CAR-T cell therapy for dogs with CD20 positive B cell lymphoma

chocolate lab looking at you
Principal Investigator
Antonella Borgatti, DVM, MS, Dipl. ACVIM (Oncology), Dipl. ECVIM-CA
Professor, Oncology, Veterinary Clinical Sciences

Amber Winter, CVT
Research Professional 2
[email protected]

Current status: On hold

Study title

Evaluation of xenogeneic CAR-T cell therapy for canine CD20+ B Cell lymphoma

Purpose of study

Canine B-cell lymphoma resembles human non-Hodgkin’s lymphoma, a cancer now successfully treated with Chimeric Antigen Receptor T cells (CAR-T cells). CAR-T cells are “T immune” cells that are genetically reprogrammed to seek out cancer, recognize it like a lock and key, and destroy it. This is an initial pilot trial to test the safety of a CAR-T cell therapy product in dogs with canine B-cell lymphoma towards the identification of more cost-effective and effective therapy for dogs with this disease. Prior to the CAR-T therapy, dogs will receive the immunosuppressive combination of two chemotherapy drugs with the dual goal of 1) killing at least a proportion of cancer cells, and 2) make room in the body for the CAR-T cells to expand.

Eligibility criteria

Eligible dogs will match these criteria:

  • all breeds allowed, except boxers
  • weigh 15-50 kg (33-110 lbs)
  • naive or relapsed lymphoma
  • Disease stages 1-4, substage A only
  • Cytologically confirmed lymphoma based on fine needle aspirates (FNA)
  • CD20+ determined from send-out FNA sample (collected at screening visit)
  • not currently receiving immunomodulatory drugs (Apoquel, mycophenolate, cyclosporine, or azathioprine)
  • prednisone use is ok if a 72 hour wash out period prior to CAR-T administration is safe
  • liver and kidney values within normal ranges as determined by blood and urine tests
  • normal neutrophil count, normal platelet count, normal hematocrit, no evidence of hypercalcemia, no evidence of lymphoblasts in circulation
  • disease does not involve the gastrointestinal tract, heart or lungs; patchy spleen/liver with disease infiltration may be acceptable provided substage a disease


  1. Screening visit with physical exam, blood and urine collection, chest X-rays, abdominal ultrasound (possible sedation), lymph node measurements, fine needle aspirates (FNA) of lymph nodes. Within 1-3 days, we will determine if your dog has CD20-positive Diffuse Large B-cell Lymphoma (DLBCL).
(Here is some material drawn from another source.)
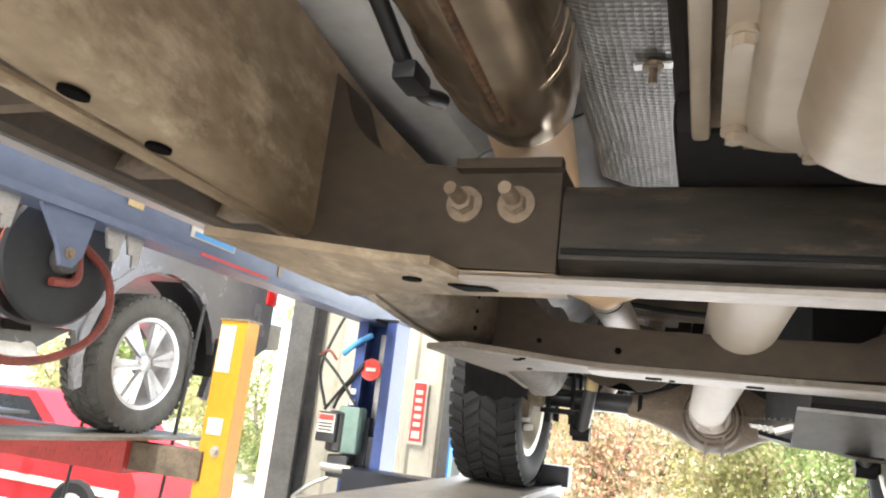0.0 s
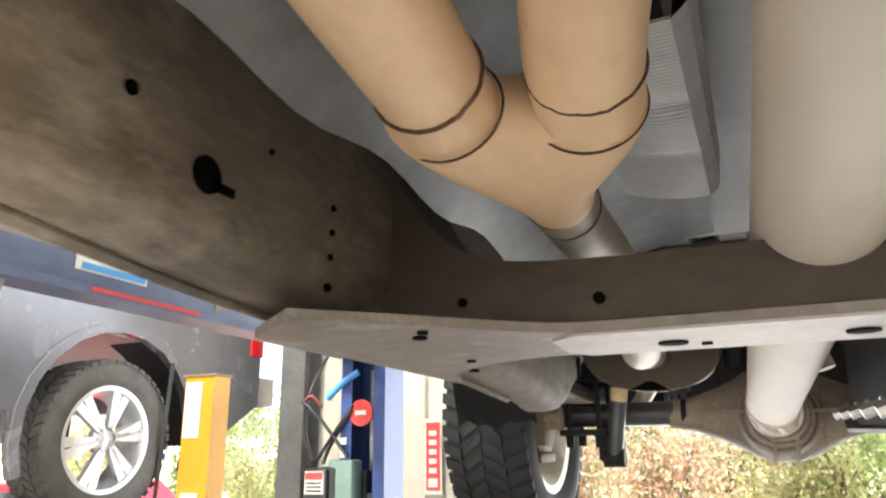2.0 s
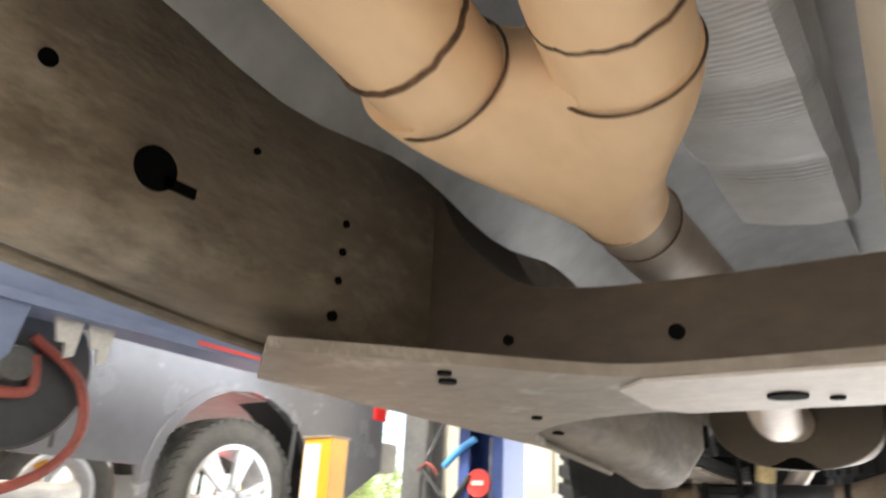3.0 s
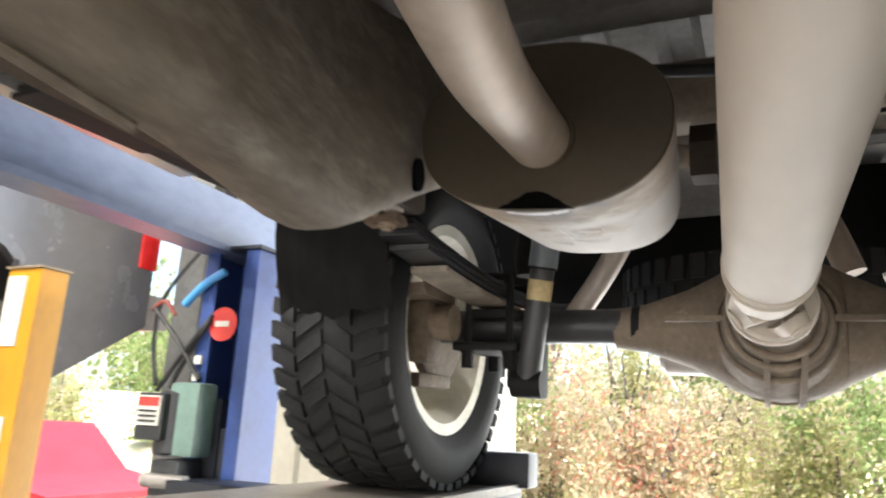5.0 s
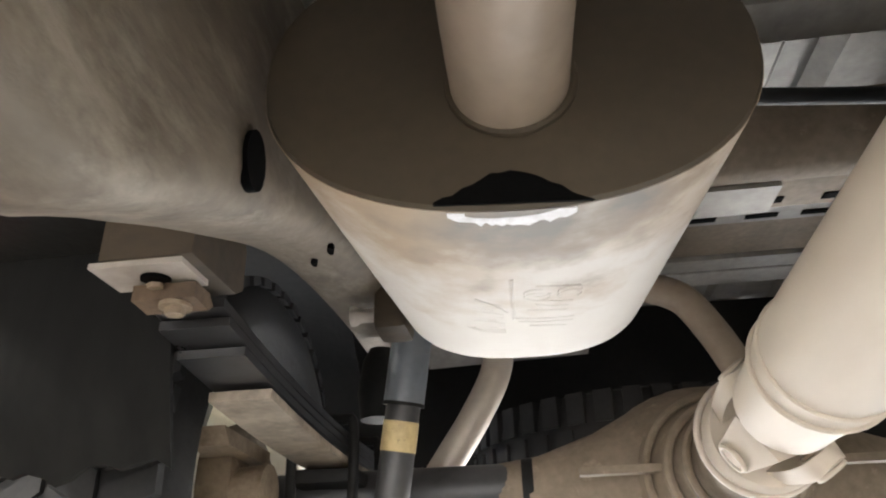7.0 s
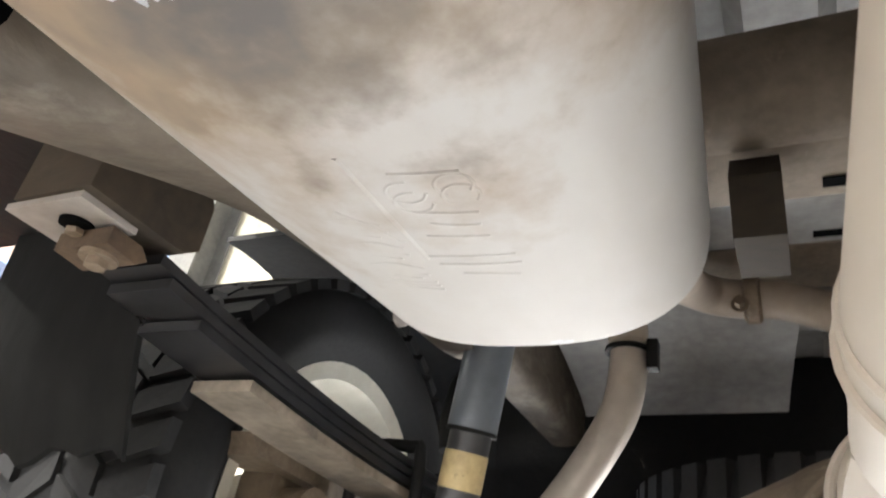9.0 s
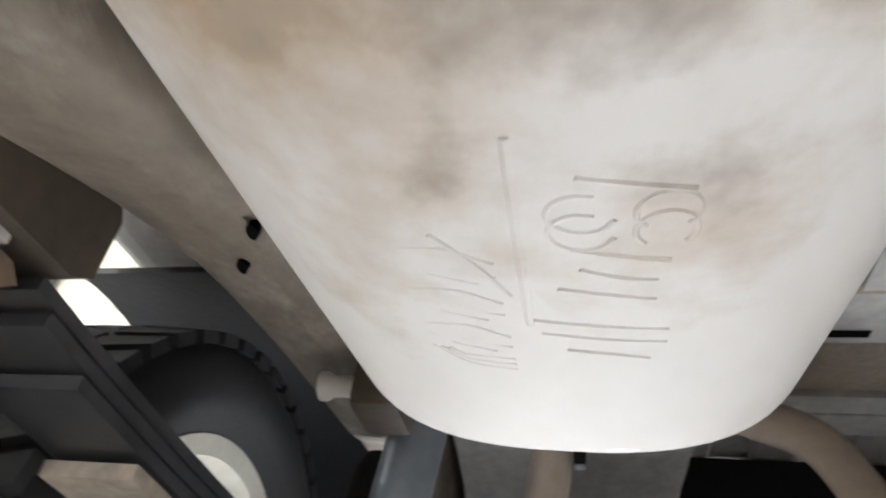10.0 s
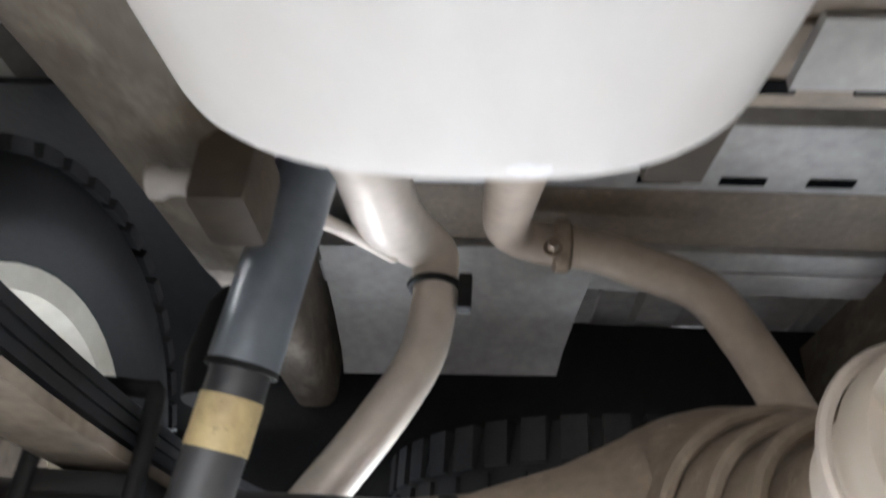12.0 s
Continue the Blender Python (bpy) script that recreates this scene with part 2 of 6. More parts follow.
PLASTIC = mat("black_plastic", (0.035, 0.037, 0.04), (0.022, 0.023, 0.025), 0.4, 0.0, 50, 8, 0.05)
WHITEPL = mat("white_tag", (0.8, 0.78, 0.72), (0.66, 0.63, 0.56), 0.5, 0.0, 50, 12, 0.02)
LIFTBLUE = mat("lift_blue_paint", (0.035, 0.075, 0.26), (0.025, 0.05, 0.17), 0.38, 0.0, 40, 6, 0.06, 0.6, (1, 1, 1), (0.16, 0.2, 0.32), 0.76)
BEAMBLUE = mat("blue_grey_beam_paint", (0.15, 0.185, 0.28), (0.085, 0.11, 0.19), 0.4, 0.0, 30, 4, 0.06, 0.6, (1, 0.5, 1), (0.34, 0.38, 0.46), 0.72)
LIFTDARK = mat("dark_navy_lift_paint", (0.016, 0.019, 0.03), (0.009, 0.011, 0.018), 0.45, 0.0, 50, 8, 0.1)
RUNWAY = mat("worn_runway_steel", (0.26, 0.235, 0.20), (0.12, 0.108, 0.095), 0.45, 0.3, 45, 7, 0.15, 0.6, (1, 1, 1), (0.4, 0.26, 0.14), 0.7)
YELLOW = mat("safety_yellow_paint", (0.60, 0.29, 0.018), (0.50, 0.23, 0.014), 0.42, 0.0, 40, 5, 0.05, 0.6, (1, 1, 0.5), (0.4, 0.22, 0.05), 0.76)
RED = mat("red_lift_paint", (0.50, 0.05, 0.045), (0.36, 0.035, 0.035), 0.42, 0.0, 60, 8, 0.1)
CARRED = mat("red_car_paint", (0.6, 0.02, 0.03), (0.5, 0.015, 0.02), 0.45, 0.0, 20, 4, 0.0)
GREYPAINT = mat("grey_car_paint", (0.15, 0.147, 0.157), (0.12, 0.118, 0.126), 0.25, 0.3, 20, 4, 0.0)
BLUEPAINT = mat("pale_truck_paint", (0.42, 0.42, 0.42), (0.36, 0.36, 0.36), 0.3, 0.2, 20, 4, 0.0)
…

Dogs with positive tests can enroll, dogs with negative tests will not be able to enroll.
  2. First week
    • Day -3:  immunosuppression treatment with chemotherapy drugs, blood sampling, lymph node measurements and FNA. Dogs will go home with supportive medications to prevent side-effects of chemotherapy drugs. 
    • Day -2:  immunosuppression treatment with chemotherapy drugs
    • Day 0:  exam and blood sampling, then CAR-T cells by IV infusion. Dogs will be hospitalized in the VMC until Day 1 so we can monitor them closely and provide any care needed, including hospitalization in the ICU if indicated.
    • Day 1:  exam, blood sampling, lymph node measurements and FNA, dogs go home with supportive medications
  3. Recheck visits at Day 7, 14 for exams, blood sampling, lymph node measurements and FNA.
  4. Day 21:  study exit after recheck and lymph node progression assessment, exam, blood sampling, chest X-rays and abdominal ultrasound


The study is fully funded and will cover the costs of the visits outlined above, including the screening visit. Additional credits of up to $2000 ($1000 following Day 7 and Day 14 visits) will be made to the owners' VMC accounts only.